Неслучайно в начале века Будапешт стал колыбелью великой культуры, которая вместе с юным Лукачем и не только с ним одним задавалась вопросом, как связаны душа и форма, скрыта ли за многообразной несущественностью суть жизни, как соотносятся доступная наблюдению игра событий и подлинность того, как все должно быть. Сценарий, основанный на притворстве (доведенный до крайности в монументальном, стилизованном под прошлое зрительном великолепии празднования тысячелетия Венгрии в 1896 году), усилил ощущение изощренности и эксперимента, поиска и создания новых языков — это доказывает выдающийся венгерский художественный и музыкальный авангард; усилил склонность к занятиям гуманитарной наукой, ведь эта наука — трогательные и одновременно ироничные перипетии разума, ощущающего неподлинность непосредственного, разрыв между жизнью и ее значением и в то же время подспудно опирающегося на трансцендентность значения, недосягаемого в действительности, но проглядывающего в понимании его отсутствия и в тоске по нему.
Юный Лукач жил недалеко от замка Вайдахуняд, возведенного в 1896–1908 годы в раскинувшемся за площадью Героев парке Варошлигет; он мог наблюдать потемкинские деревни официальной культуры, праздновавшей тысячелетие Венгрии. Замок, изображающий одноименный замок, построенный Яношем Хуняди в Трансильвании в XV веке, — концентрат китча, соединение слитых воедино несовместимых стилей: готический портал, несколько романских деталей, элементы архитектуры Возрождения, барочные фасады, башня, воспроизводящая башню пленительного городка Сигишоара (Шегешвар, Шёссбург), который сегодня находится в Румынии. Друзья, собиравшиеся в 1915 году у Белы Балажа на встречах так называемого Воскресного кружка (среди его членов были Лукач, Хаузер, Мангейм), пытались нащупать возможность «адекватного существования», то есть наполненной смыслом жизни.
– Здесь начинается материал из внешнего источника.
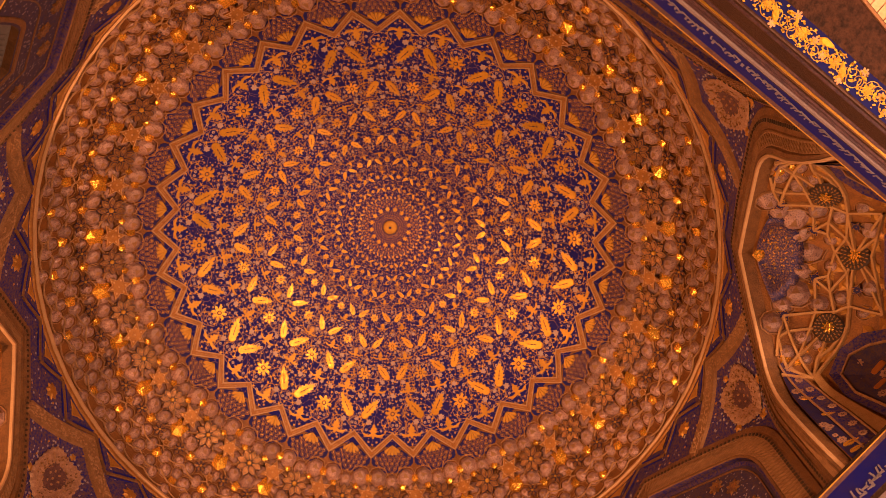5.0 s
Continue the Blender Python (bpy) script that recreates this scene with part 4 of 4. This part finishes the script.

Они понимали, что живут в эпоху «ослабления действительности», как говорил Лукач, в исторический период нестабильности и кризиса, и прокладывали новые пути эстетике и социологии, размышляя над тем, может ли человек сохранить значимость в объективном мире, который эту значимость отрицает, над трагедией тех, кто отвергает пустую действительность, и над ироничной, учащей терпимости мудростью тех, кто, несмотря ни на что, не желает трагически отвергать эту действительность, то есть умирать. Соблазнительный китч Будапешта стал декорациями, подталкивающими к поиску истинной жизни, исследованию правдивости и фальши формы.
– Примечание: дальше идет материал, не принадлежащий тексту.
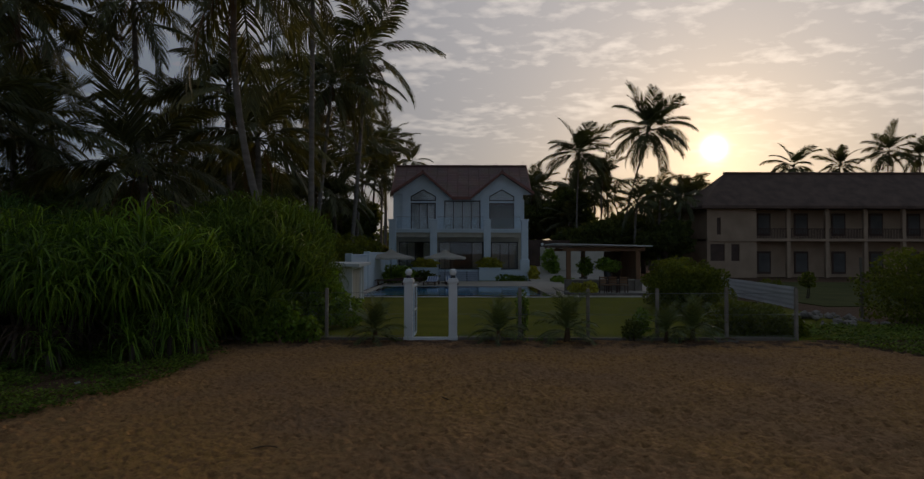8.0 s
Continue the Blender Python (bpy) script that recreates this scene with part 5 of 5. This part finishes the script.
# ---- shrubs along the boundary and in the garden ----
SEA_SHRUB = "bright green broad-leaved shrub by the fence"
shrub((-7.6, 13.2), [(-7.5, 13.3, 0.42, 0.5, 0.35, 0.5), (-6.95, 13.4, 0.3, 0.32, 0.28, 0.36), (-8.1, 13.2, 0.3, 0.4, 0.35, 0.36), (-7.8, 13.5, 0.7, 0.35, 0.3, 0.4)], 1700, 0.085, M_LEAF_BRIGHT, 41, SEA_SHRUB, group="fence shrubs")
shrub((-7.5, 16.2), [(-7.2, 15.8, 0.75, 0.7, 0.8, 0.8), (-6.5, 16.3, 0.45, 0.45, 0.6, 0.5), (-7.6, 17.2, 0.8, 0.8, 1.0, 0.85), (-7.4, 16.4, 1.25, 0.55, 0.7, 0.5)], 5600, 0.085, M_LEAF_BRIGHT, 42, "leafy green garden shrub with a few orange leaves", group="fence shrubs")
shrub((-1.75, 14.05), [(-1.72, 14.1, 0.85, 0.16, 0.16, 0.35), (-1.7, 14.1, 0.45, 0.14, 0.14, 0.3)], 620, 0.06, M_LEAF_BRIGHT, 43, "thin green shrub beside a fence post", group="fence shrubs")
shrub((1.35, 14.2), [(1.35, 14.2, 0.42, 0.22, 0.18, 0.34)], 520, 0.06, M_LEAF_BRIGHT, 44, "small upright leafy shrub behind the wire", group="fence shrubs")
shrub((0.95, 13.6), [(0.95, 13.65, 0.26, 0.22, 0.16, 0.26)], 420, 0.06, M_LEAF, 45, "small bushy green plant in the sand by the kerb", group="fence shrubs")


# small arching fronds, from the upright to the hanging ones
SPIKY_FRONDS = [frond_mesh("frond", lift, bend, hang, 200 + i, M_SPIKY, 16, 0.03, 0.015) for i, (lift, bend, hang) in enumerate(((84, 30, 0.15), (72, 45, 0.25), (58, 60, 0.3), (44, 70, 0.4), (28, 70, 0.5), (8, 60, 0.6)))]


def young_palm(place, size, seed, count, label):
    g = random.Random(seed)
    foot = Vector((place[0], place[1], height_at(*place)))
    p = thing("young_palm", foot, label, "plant", "young palms along the fence")
    bm = bmesh.new()
    line = [foot + Vector((0, 0, -0.05)), foot + Vector((0.01, 0, 0.12 * size)), foot + Vector((0.02, 0.01, 0.30 * size))]
    tube(bm, line, [0.075 * size, 0.06 * size, 0.045 * size], 8)
    part("stem", bm, M_DEAD, p)
    for k in range(count):
        u = (k + 0.5) / count
        m = Matrix.Translation((g.uniform(-0.03, 0.03), g.uniform(-0.03, 0.03), size * (0.34 - 0.16 * u))) @ spin(0, 0, 137.5 * k + g.uniform(-20, 20)) @ spin(g.uniform(-12, 12), g.uniform(-9, 9), 0) @ Matrix.Scale(size * g.uniform(0.62, 0.9), 4)
        child("frond", SPIKY_FRONDS[min(int(u * 6), 5)], p, m)


SPIKY = "young palm with narrow arching fronds at the fence"
for k, (x, y, s, n) in enumerate(((-5.35, 13.25, 1.0, 38), (-2.38, 13.3, 1.0, 38), (-0.7, 13.35, 1.2, 32), (1.75, 13.5, 0.85, 26), (2.4, 13.5, 1.05, 36))):
    young_palm((x, y), s, 600 + k, n, SPIKY)

# pool side and house shrubs
shrub((-8.0, 43.4, 0.07), [(-8.1, 43.4, 0.6, 0.8, 0.6, 0.65), (-7.1, 43.8, 0.45, 0.5, 0.5, 0.5), (-7.6, 44.6, 0.6, 1.1, 0.6, 0.6)], 1500, 0.17, M_LEAF_BRIGHT, 51, "rounded yellow-green shrub beside the pool", group="garden shrubs")
shrub((-6.0, 45.6, 0.07), [(-6.4, 45.6, 0.4, 1.3, 0.4, 0.42)], 900, 0.15, M_LEAF, 52, "low dark clipped hedge below the terrace", group="garden shrubs")
shrub((-6.1, 47.95, 1.06), [(-6.1, 47.95, 1.32, 0.95, 0.35, 0.42)], 800, 0.16, M_LEAF_YELLOW, 53, "yellow-green grassy shrub in a white planter", group="planter shrubs")
shrub((-1.05, 47.95, 1.06), [(-1.05, 47.95, 1.34, 0.95, 0.35, 0.45)], 800, 0.16, M_LEAF_YELLOW, 54, "yellow-green grassy shrub in a white planter", group="planter shrubs")
shrub((2.35, 47.9, 0.07), [(2.35, 47.9, 0.55, 0.4, 0.4, 0.55)], 420, 0.15, M_LEAF_YELLOW, 55, "small yellow shrub at the corner of the terrace", group="garden shrubs")
shrub((0.6, 47.7, 0.05), [(0.2, 47.7, 0.25, 1.0, 0.25, 0.28), (1.2, 47.7, 0.22, 0.6, 0.25, 0.24)], 520, 0.13, M_LEAF_BRIGHT, 56, "low flower bed planting below the white terrace", group="garden shrubs")
shrub((3.95, 50.6, 0.55), [(3.95, 50.6, 1.6, 0.65, 0.5, 0.95), (4.3, 50.5, 1.0, 0.5, 0.5, 0.6)], 1300, 0.14, M_LEAF_BRIGHT, 57, "tall leafy shrub beside the drive lamp", group="garden shrubs")
shrub((3.0, 30.7, 0.07), [(2.6, 30.6, 0.3, 0.4, 0.5, 0.34), (3.25, 30.6, 0.36, 0.45, 0.5, 0.4)], 1200, 0.1, M_LEAF_YELLOW, 58, "yellow-green plants filling the bed before the pavilion", group="garden shrubs")
shrub((4.1, 43.5, 0.07), [(3.9, 45.5, 0.22, 0.45, 1.5, 0.26), (4.2, 42.0, 0.22, 0.45, 1.6, 0.28)], 1500, 0.11, M_LEAF_BRIGHT, 59, "low green planting along the edge of the drive", group="garden shrubs")
shrub((3.8, 34.4, 0.55), [(3.8, 34.4, 1.4, 0.42, 0.42, 0.5)], 800, 0.1, M_LEAF_BRIGHT, 68, "clipped leafy plant in a dark pot", group="pavilion plants")
shrub((4.77, 33.03, 1.18), [(4.6, 33.03, 1.55, 0.5, 0.45, 0.36), (5.05, 33.03, 1.5, 0.45, 0.4, 0.32)], 1000, 0.1, M_LEAF_BRIGHT, 60, "spreading leafy plant in a dark pot", group="pavilion plants", stems=2)
# big clipped hedge towards the neighbouring plot
shrub((5.0, 21.4, 0.03), [(4.55, 21.3, 0.85, 0.75, 1.2, 0.92), (5.6, 21.5, 0.9, 0.85, 1.3, 0.95), (5.1, 22.9, 0.92, 1.15, 1.3, 0.98)], 22000, 0.07, M_HEDGE, 61, "large rounded olive-green hedge on the lawn", name="hedge", category="hedge")
shrub((4.5, 14.7, 0.03), [(3.95, 14.9, 0.42, 0.55, 0.6, 0.5), (4.6, 14.75, 0.36, 0.6, 0.65, 0.46), (5.25, 14.5, 0.22, 0.5, 0.5, 0.32), (5.0, 16.4, 0.35, 1.1, 0.9, 0.45)], 8000, 0.07, M_HEDGE, 62, "low olive-green bush beside the wire fence", name="hedge", category="hedge")
shrub((10.6, 17.8), [(10.6, 17.8, 1.0, 1.3, 1.2, 1.2), (12.2, 18.4, 1.2, 1.5, 1.4, 1.3), (14.0, 18.4, 1.1, 1.6, 1.4, 1.2)], 11000, 0.085, M_HEDGE, 63, "dark wild bush on the neighbouring plot")
shrub((13.3, 28.5), [(13.3, 28.5, 0.9, 0.35, 0.35, 0.4)], 420, 0.09, M_HEDGE, 64, "small yellow-topped bush on the neighbouring grass", group="neighbour bushes")
shrub((16.6, 28.0), [(16.6, 28.0, 0.95, 0.6, 0.5, 0.55), (17.3, 28.4, 0.6, 0.5, 0.4, 0.4)], 900, 0.09, M_HEDGE, 66, "small yellow-topped bush on the neighbouring grass", group="neighbour bushes")
shrub((12.0, 29.5), [(12.0, 29.5, 0.35, 0.9, 0.6, 0.5)], 700, 0.10, M_HEDGE, 67, "low olive bush behind the sheet fence", group="neighbour bushes")
shrub((-10.0, 33.0), [(-10.6, 30, 1.6, 1.2, 2.6, 1.4), (-10.6, 35, 1.7, 1.2, 2.8, 1.5), (-10.4, 40, 1.8, 1.2, 2.8, 1.4), (-10.4, 45, 1.9, 1.2, 2.8, 1.5), (-10.6, 26, 1.3, 1.1, 1.9, 1.1)], 16000, 0.16, M_HEDGE, 65, "green shrubs leaning over the white boundary wall", stems=6)


# ---- creeper and litter on the sand ----
def creeper_leaves(name, outline, count, seed, sizes, mat, label="", bare=1.0):
    g = np.random.default_rng(seed)
    xs, ys = [p[0] for p in outline], [p[1] for p in outline]
    x, y = g.uniform(min(xs) - 0.3, max(xs) + 0.3, count), g.uniform(min(ys) - 0.3, max(ys) + 0.3, count)
    gap = 0.5 * np.sin(1.3 * x + 0.6 * y) * np.sin(1.1 * y - 0.7 * x + 1.0) + 0.55 * np.sin(3.1 * x) * np.sin(2.7 * y + 0.8 * x) + 0.5 * np.sin(6.3 * x + 2.0 * y) * np.sin(5.7 * y - 1.3 * x) + 0.15
    d = edge_distance(x, y, outline)
    wavy = d + 0.13 * np.sin(2.3 * x + y) + 0.1 * np.sin(5.1 * y) + 0.08 * np.sin(11.0 * x + 7.0 * y)
    ok = inside(x, y, outline) & (wavy > 0.08) & (g.random(count) < np.clip(0.75 - bare * (gap - 0.1), 0.05, 1.0))
    x, y = x[ok], y[ok]
    n = len(x)
    size = g.uniform(*sizes, n)
    z = rise(x, y) + g.uniform(0.01, 0.12, n)
    turn, tip = g.uniform(0, 6.283, n), g.uniform(-0.5, 0.8, n)
    lx, ly = np.cos(turn) * size, np.sin(turn) * size
    wx, wy = -ly * 0.5, lx * 0.5
    roll = g.uniform(-0.5, 0.5, n) * size
    base = np.stack([x, y, z], 1)
    tipv = np.stack([x + lx, y + ly, z + tip * size], 1)
    left = np.stack([x + lx * 0.45 + wx, y + ly * 0.45 + wy, z + tip * size * 0.5 + roll * 0.5], 1)
    right = np.stack([x + lx * 0.45 - wx, y + ly * 0.45 - wy, z + tip * size * 0.5 - roll * 0.5], 1)
    verts = np.stack([base, right, tipv, left], 1).reshape(-1, 3)
    return tagged(new(name, from_arrays(name, verts, np.arange(4 * n).reshape(n, 4), mat)), label, "ground cover", kind="stuff")


NEAR_PATCH = CREEPER[1:18] + [(-17.1, 14)]
FAR_PATCH = [(-34, 2.8), (-17.1, 2.9), (-17.1, 13), (-34, 12)]
creeper_leaves("creeper", NEAR_PATCH, 150000, 71, (0.026, 0.056), M_CREEPER, label="green creeping vine matting the sand edge with bare patches", bare=1.25)
creeper_leaves("creeper", FAR_PATCH, 110000, 72, (0.042, 0.088), M_CREEPER, label="green creeping vine over the bank below the thicket", bare=0.6)
creeper_leaves("creeper", EAST_PATCH, 60000, 73, (0.035, 0.075), M_CREEPER, label="green creeping vine on the sand beyond the fence", bare=0.3)


def grass_tufts():
    g = np.random.default_rng(81)
    verts, faces = [], []
    spots = [(-10.9, 2.6, 26, 0.28), (-10.6, 2.9, 10, 0.2), (-9.65, 3.55, 14, 0.2), (-12.0, 2.3, 12, 0.2)]
    spots += [(x, 13.62 + g.uniform(-0.1, 0.1), 7, 0.14) for x in g.uniform(-7.5, 6.5, 26) if not -4.7 < x < -3.3]
    spots += [(g.uniform(-8.4, 9), g.uniform(13.95, 14.6), 8, 0.12) for k in range(60)]
    for x, y, n, spread in spots:
        for k in range(n):
            px, py = x + g.normal() * spread, y + g.normal() * spread * 0.5
            pz, h, a = height_at(px, py), g.uniform(0.06, 0.2), g.uniform(0, 6.28)
            o = len(verts)
            verts.extend([(px - 0.006, py, pz), (px + 0.006, py, pz), (px + 0.4 * h * math.cos(a), py + 0.4 * h * math.sin(a), pz + h)])
            faces.append((o, o + 1, o + 2))
    tagged(new("grass", from_arrays("grass", verts, faces, M_LEAF_BRIGHT)), "thin green grass tufts at the sand edge and fence", "grass", kind="stuff")


grass_tufts()


def litter():
    g = random.Random(91)
    for x, y in ((-11.25, 4.95), (-11.2, 7.9), (-9.6, 8.4), (-10.8, 6.8), (-10.75, 6.2), (-13.5, 6.0), (-14.6, 7.2), (-14.2, 7.0), (-12.2, 8.1), (-16.0, 8.2)):
        bm = bmesh.new()
        ball(bm, (0, 0, 0), g.uniform(0.03, 0.06), 0.5, 2)
        for v in bm.verts:
            v.co *= g.uniform(0.6, 1.3)
        ob = part("litter", bm, M_LITTER)
        ob.location = (x, y, height_at(x, y) + 0.02)
        tagged(ob, "crumpled pale plastic scrap lying among the creeper", "litter", "scattered scraps")
    for x, y, a, n in ((-7.0, 2.0, 40, 0.5), (-5.5, 5.1, 15, 0.3), (-8.2, 1.4, 70, 0.5), (-3.5, 7.3, 120, 0.25)):
        bm = bmesh.new()
        tube(bm, bezier((-n / 2, 0, 0), (0, 0.04, 0.015), (n / 2, 0, 0), 6), [0.009] * 7, 5)
        ob = part("twig", bm, M_DEAD)
        ob.matrix_basis = Matrix.Translation((x, y, height_at(x, y) + 0.012)) @ spin(0, 0, a)
        tagged(ob, "thin dry twig lying on the sand", "twig", "twigs on the sand")
    plank = thing("driftwood", (3.25, 13.45, 0), "small greyish driftwood plank lying against the fence kerb", "driftwood")
    bm = bmesh.new()
    box(bm, 2.98, 3.5, 13.4, 13.47, 0.0, 0.04, 0.01)
    part("plank", bm, M_CONCRETE, plank)
    bm = bmesh.new()
    tube(bm, bezier((3.1, 13.5, 0.05), (3.25, 13.47, 0.1), (3.42, 13.42, 0.05), 6), [0.018] * 7, 6)
    part("branch", bm, M_DEAD, plank)
    heap = thing("dry_leaf_heap", (-8.1, 12.7, 0), "heap of dry brown fallen fronds against the bush", "dry leaves")
    for k in range(7):
        child("dry_frond", FRONDS_DRY[k % 2], heap, Matrix.Translation((g.uniform(-0.7, 0.5), g.uniform(-0.15, 0.25), 0.1 + 0.04 * k)) @ spin(g.uniform(-20, 20), 0, g.uniform(0, 360)) @ Matrix.Scale(g.uniform(0.7, 1.1), 4))


litter()


# ---- overhead cables ----
def cable(points, label):
    bm = bmesh.new()
    tube(bm, bezier(*points, 24), [0.03] * 25, 5)
    tagged(part("cable", bm, M_BLACK), label, "cable", "overhead cables")


cable(((-36.2, 12.0, 16.2), (-30.1, 17.5, 12.4), (-23.6, 27.3, 10.5)), "thin black overhead cable slung through the palms")
cable(((-35.2, 19.8, 11.6), (-30.3, 17.4, 10.8), (-25.9, 17.3, 10.4)), "thin black overhead cable slung through the palms")
cable(((-28.0, 19.4, 14.6), (-25.0, 22.0, 14.4), (-20.0, 28.0, 14.9)), "thin black overhead cable slung through the palms")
Блеск Будапешта — отчасти стремление подстраховаться, свойственное городу, который утрачивает свою индивидуальность, смесь гигантомании и пышного расцвета, соответствующего гибриду венгерской столицы и габсбургского орла и выливающегося в эклектичность исторически стилизованной архитектуры, например старого Парламента или Оперного театра, построенных Миклошем Иблем в стиле архитектуры Возрождения, или нового готическо-барочного здания Парламента Имре Штейндля. Как сказано выше, новая предприимчивая буржуазия стремилась создать себе геральдическое прошлое; пыталась замаскировать лихорадочное преображение и стремительный промышленный рост города, благодаря которому седьмой округ прозвали «Чикаго», внешне придать этому процессу искристую легкость, любой ценой подчеркнуть мадьярский характер города, когда капиталистическое развитие отрывало его от корней. В 1907 году Геза Лендьель обличал пустые театральные фасады, «гипсовые потемкинские деревни» Будапешта, скрывающие иную реальность, подобно тому как Брох обличал отсутствие стиля венской Рингштрассе, скрывающей отсутствие ценностей. Лехнер в 1900 году возводит Почтамт-сберкассу; искусство Микшы Рота, покорившего весь мир сияющими опаловыми стеклами, показывает скрытую за витражами (например, в здании Страхового общества Грешем, построенном по проекту Жигмунда Квиттнера) «экономическую власть Общества», но главное — смягчает и облагораживает грубость этой власти.
«Америка в миниатюре», которую между 1867 и 1914 годом представлял собой Будапешт, набрасывает на себя покров веселья и беззаботного блеска; Мор Йокаи воспевает старый Будапешт легендарного магната Морица Шандора, славившегося дерзкими выходками, воспевает располагавшихся вдоль дунайского берега продавцов дынь, арбузов и питьевой воды, знаменитый ежегодный бал юристов. Подобно благородному Клееману, писавшему на полтора столетия раньше, Йокаи остро реагирует на хамство и даже придумывает классификацию невеж, в которой первое место занимает кучер фиакра № 37, а второе — театральный кассир.